Task to carry out: All of the lines below are to be printed again exactly; images are excluded from the output.

Given information:

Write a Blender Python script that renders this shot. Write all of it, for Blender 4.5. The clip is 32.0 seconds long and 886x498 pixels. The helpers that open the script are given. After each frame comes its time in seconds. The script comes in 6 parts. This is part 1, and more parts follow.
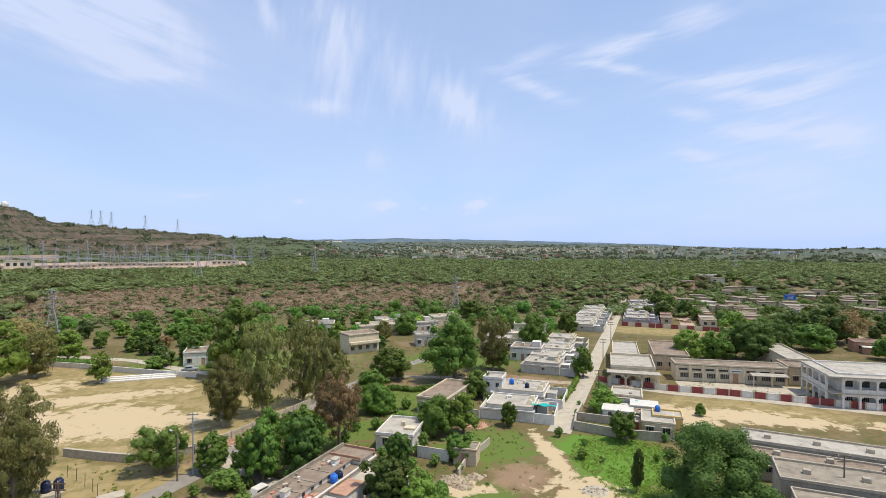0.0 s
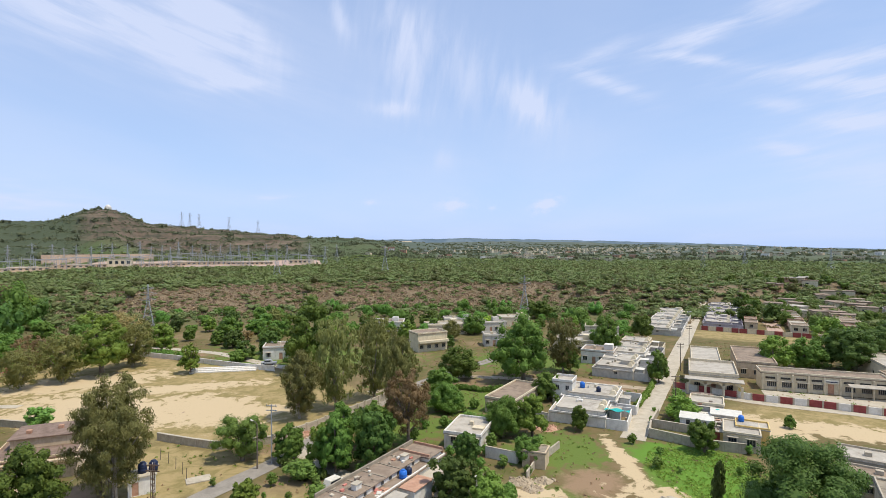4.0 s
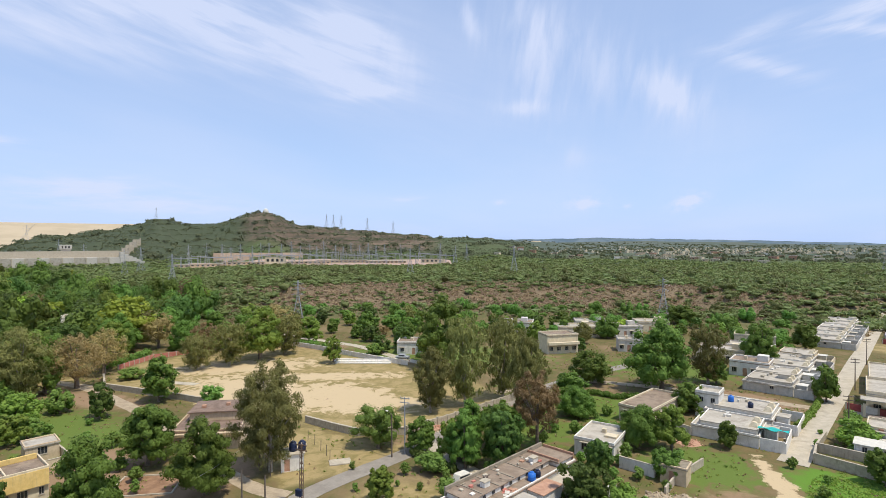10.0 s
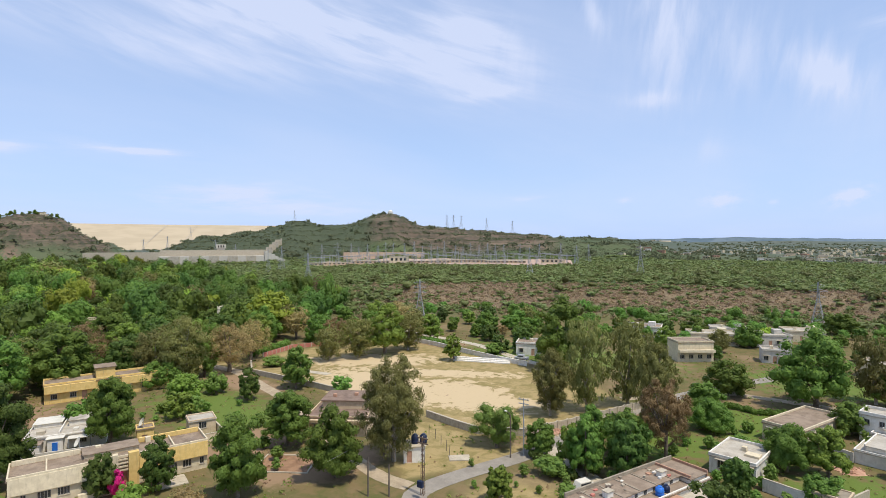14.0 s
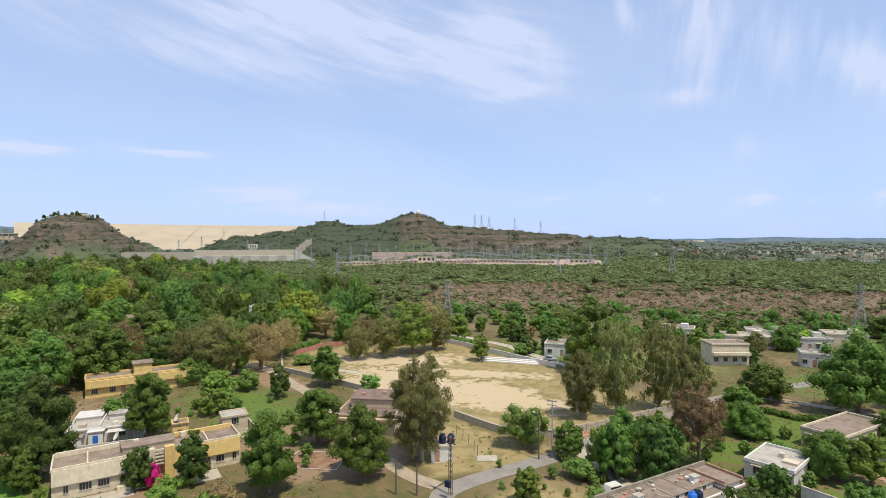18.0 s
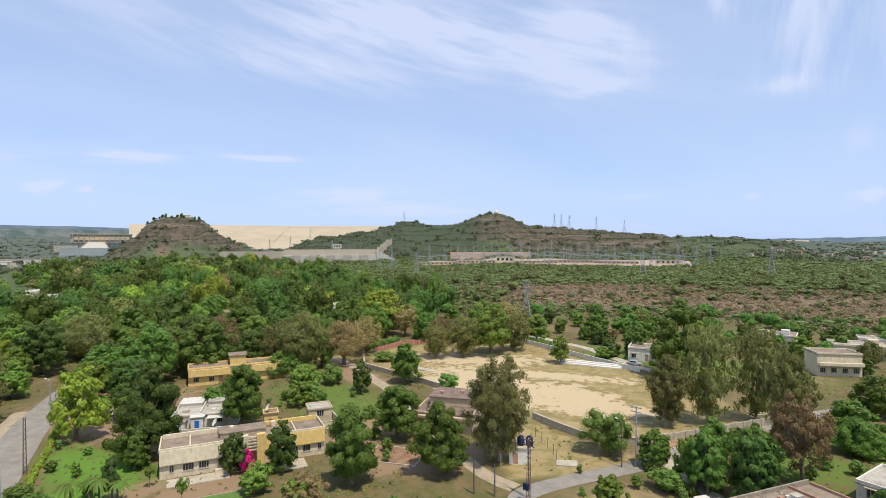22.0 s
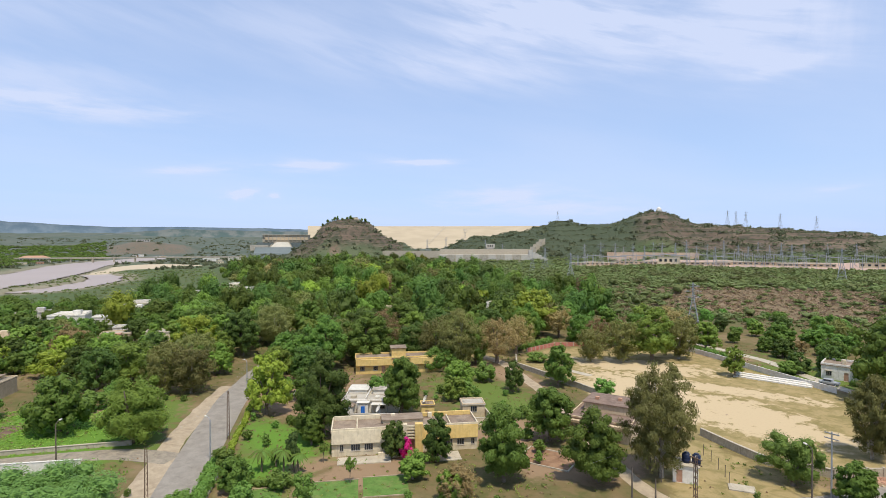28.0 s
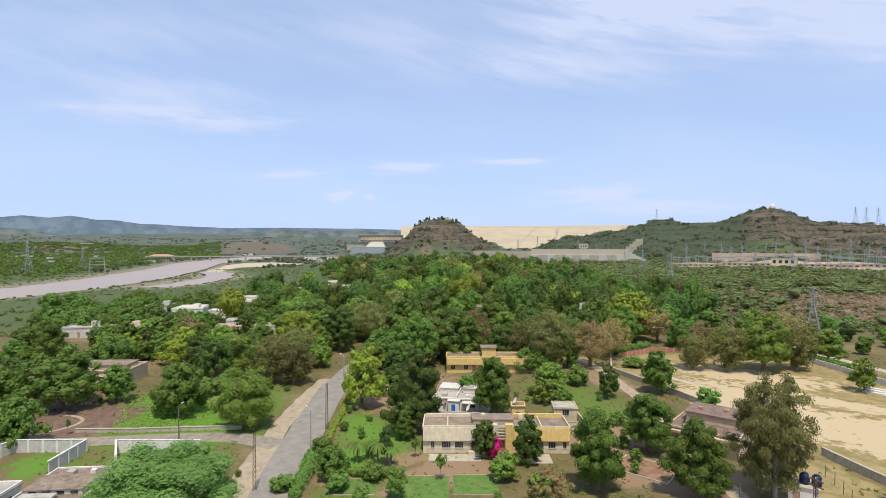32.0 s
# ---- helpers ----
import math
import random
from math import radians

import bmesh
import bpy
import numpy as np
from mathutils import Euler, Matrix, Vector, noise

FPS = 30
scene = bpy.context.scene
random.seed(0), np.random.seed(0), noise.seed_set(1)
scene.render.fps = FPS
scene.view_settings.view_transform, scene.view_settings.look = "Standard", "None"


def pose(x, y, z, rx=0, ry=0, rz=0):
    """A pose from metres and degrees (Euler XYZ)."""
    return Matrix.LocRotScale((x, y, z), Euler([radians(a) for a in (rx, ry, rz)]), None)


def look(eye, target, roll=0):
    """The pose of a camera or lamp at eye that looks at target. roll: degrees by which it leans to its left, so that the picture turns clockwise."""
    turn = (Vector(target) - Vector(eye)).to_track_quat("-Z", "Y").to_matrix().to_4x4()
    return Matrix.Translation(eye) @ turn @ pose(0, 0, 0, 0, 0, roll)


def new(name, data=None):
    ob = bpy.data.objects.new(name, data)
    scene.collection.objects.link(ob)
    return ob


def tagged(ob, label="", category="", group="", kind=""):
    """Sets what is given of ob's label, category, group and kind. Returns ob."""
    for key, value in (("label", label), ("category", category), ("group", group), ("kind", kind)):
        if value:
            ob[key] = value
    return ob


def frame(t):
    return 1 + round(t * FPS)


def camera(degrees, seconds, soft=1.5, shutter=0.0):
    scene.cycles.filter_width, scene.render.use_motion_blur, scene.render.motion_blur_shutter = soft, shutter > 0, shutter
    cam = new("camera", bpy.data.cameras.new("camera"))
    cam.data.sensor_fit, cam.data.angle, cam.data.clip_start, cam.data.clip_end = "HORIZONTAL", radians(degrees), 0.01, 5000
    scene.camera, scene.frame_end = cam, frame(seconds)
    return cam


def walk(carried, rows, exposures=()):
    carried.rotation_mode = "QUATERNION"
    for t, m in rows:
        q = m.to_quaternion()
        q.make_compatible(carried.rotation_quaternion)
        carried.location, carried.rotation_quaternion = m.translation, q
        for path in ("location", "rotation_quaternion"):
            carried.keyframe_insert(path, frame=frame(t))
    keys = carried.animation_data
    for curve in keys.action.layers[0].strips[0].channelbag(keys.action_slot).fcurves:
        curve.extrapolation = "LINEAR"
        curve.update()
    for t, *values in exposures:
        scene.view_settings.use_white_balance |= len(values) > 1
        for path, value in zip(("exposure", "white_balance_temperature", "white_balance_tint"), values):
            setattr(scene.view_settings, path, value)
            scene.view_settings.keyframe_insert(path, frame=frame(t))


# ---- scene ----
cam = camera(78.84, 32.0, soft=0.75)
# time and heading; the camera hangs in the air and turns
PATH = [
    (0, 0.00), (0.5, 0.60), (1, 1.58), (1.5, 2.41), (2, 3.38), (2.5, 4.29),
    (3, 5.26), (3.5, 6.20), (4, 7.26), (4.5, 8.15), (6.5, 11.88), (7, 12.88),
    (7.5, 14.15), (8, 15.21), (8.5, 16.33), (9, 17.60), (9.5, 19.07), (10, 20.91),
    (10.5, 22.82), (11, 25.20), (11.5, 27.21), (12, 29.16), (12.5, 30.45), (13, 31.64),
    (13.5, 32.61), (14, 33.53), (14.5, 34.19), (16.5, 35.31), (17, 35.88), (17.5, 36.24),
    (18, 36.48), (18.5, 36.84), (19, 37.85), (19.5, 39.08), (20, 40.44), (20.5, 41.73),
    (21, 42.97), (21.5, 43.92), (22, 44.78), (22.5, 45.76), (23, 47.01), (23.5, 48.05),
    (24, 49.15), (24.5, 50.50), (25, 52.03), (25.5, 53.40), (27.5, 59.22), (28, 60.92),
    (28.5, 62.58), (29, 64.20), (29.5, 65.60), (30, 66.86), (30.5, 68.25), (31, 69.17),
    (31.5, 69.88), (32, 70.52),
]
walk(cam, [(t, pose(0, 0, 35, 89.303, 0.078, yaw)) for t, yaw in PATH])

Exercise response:
Write a Blender Python script that renders this shot. Write all of it, for Blender 4.5. The clip is 32.0 seconds long and 886x498 pixels. The helpers that open the script are given. After each frame comes its time in seconds. The script comes in 6 parts. This is part 1, and more parts follow.
0.0 s
4.0 s
10.0 s
14.0 s
18.0 s
22.0 s
28.0 s
32.0 s
# ---- helpers ----
import math
import random
from math import radians

import bmesh
import bpy
import numpy as np
from mathutils import Euler, Matrix, Vector, noise

FPS = 30
scene = bpy.context.scene
random.seed(0), np.random.seed(0), noise.seed_set(1)
scene.render.fps = FPS
scene.view_settings.view_transform, scene.view_settings.look = "Standard", "None"


def pose(x, y, z, rx=0, ry=0, rz=0):
    """A pose from metres and degrees (Euler XYZ)."""
    return Matrix.LocRotScale((x, y, z), Euler([radians(a) for a in (rx, ry, rz)]), None)


def look(eye, target, roll=0):
    """The pose of a camera or lamp at eye that looks at target. roll: degrees by which it leans to its left, so that the picture turns clockwise."""
    turn = (Vector(target) - Vector(eye)).to_track_quat("-Z", "Y").to_matrix().to_4x4()
    return Matrix.Translation(eye) @ turn @ pose(0, 0, 0, 0, 0, roll)


def new(name, data=None):
    ob = bpy.data.objects.new(name, data)
    scene.collection.objects.link(ob)
    return ob


def tagged(ob, label="", category="", group="", kind=""):
    """Sets what is given of ob's label, category, group and kind. Returns ob."""
    for key, value in (("label", label), ("category", category), ("group", group), ("kind", kind)):
        if value:
            ob[key] = value
    return ob


def frame(t):
    return 1 + round(t * FPS)


def camera(degrees, seconds, soft=1.5, shutter=0.0):
    scene.cycles.filter_width, scene.render.use_motion_blur, scene.render.motion_blur_shutter = soft, shutter > 0, shutter
    cam = new("camera", bpy.data.cameras.new("camera"))
    cam.data.sensor_fit, cam.data.angle, cam.data.clip_start, cam.data.clip_end = "HORIZONTAL", radians(degrees), 0.01, 5000
    scene.camera, scene.frame_end = cam, frame(seconds)
    return cam


def walk(carried, rows, exposures=()):
    carried.rotation_mode = "QUATERNION"
    for t, m in rows:
        q = m.to_quaternion()
        q.make_compatible(carried.rotation_quaternion)
        carried.location, carried.rotation_quaternion = m.translation, q
        for path in ("location", "rotation_quaternion"):
            carried.keyframe_insert(path, frame=frame(t))
    keys = carried.animation_data
    for curve in keys.action.layers[0].strips[0].channelbag(keys.action_slot).fcurves:
        curve.extrapolation = "LINEAR"
        curve.update()
    for t, *values in exposures:
        scene.view_settings.use_white_balance |= len(values) > 1
        for path, value in zip(("exposure", "white_balance_temperature", "white_balance_tint"), values):
            setattr(scene.view_settings, path, value)
            scene.view_settings.keyframe_insert(path, frame=frame(t))


# ---- scene ----
cam = camera(78.84, 32.0, soft=0.75)
# time and heading; the camera hangs in the air and turns
PATH = [
    (0, 0.00), (0.5, 0.60), (1, 1.58), (1.5, 2.41), (2, 3.38), (2.5, 4.29),
    (3, 5.26), (3.5, 6.20), (4, 7.26), (4.5, 8.15), (6.5, 11.88), (7, 12.88),
    (7.5, 14.15), (8, 15.21), (8.5, 16.33), (9, 17.60), (9.5, 19.07), (10, 20.91),
    (10.5, 22.82), (11, 25.20), (11.5, 27.21), (12, 29.16), (12.5, 30.45), (13, 31.64),
    (13.5, 32.61), (14, 33.53), (14.5, 34.19), (16.5, 35.31), (17, 35.88), (17.5, 36.24),
    (18, 36.48), (18.5, 36.84), (19, 37.85), (19.5, 39.08), (20, 40.44), (20.5, 41.73),
    (21, 42.97), (21.5, 43.92), (22, 44.78), (22.5, 45.76), (23, 47.01), (23.5, 48.05),
    (24, 49.15), (24.5, 50.50), (25, 52.03), (25.5, 53.40), (27.5, 59.22), (28, 60.92),
    (28.5, 62.58), (29, 64.20), (29.5, 65.60), (30, 66.86), (30.5, 68.25), (31, 69.17),
    (31.5, 69.88), (32, 70.52),
]
walk(cam, [(t, pose(0, 0, 35, 89.303, 0.078, yaw)) for t, yaw in PATH])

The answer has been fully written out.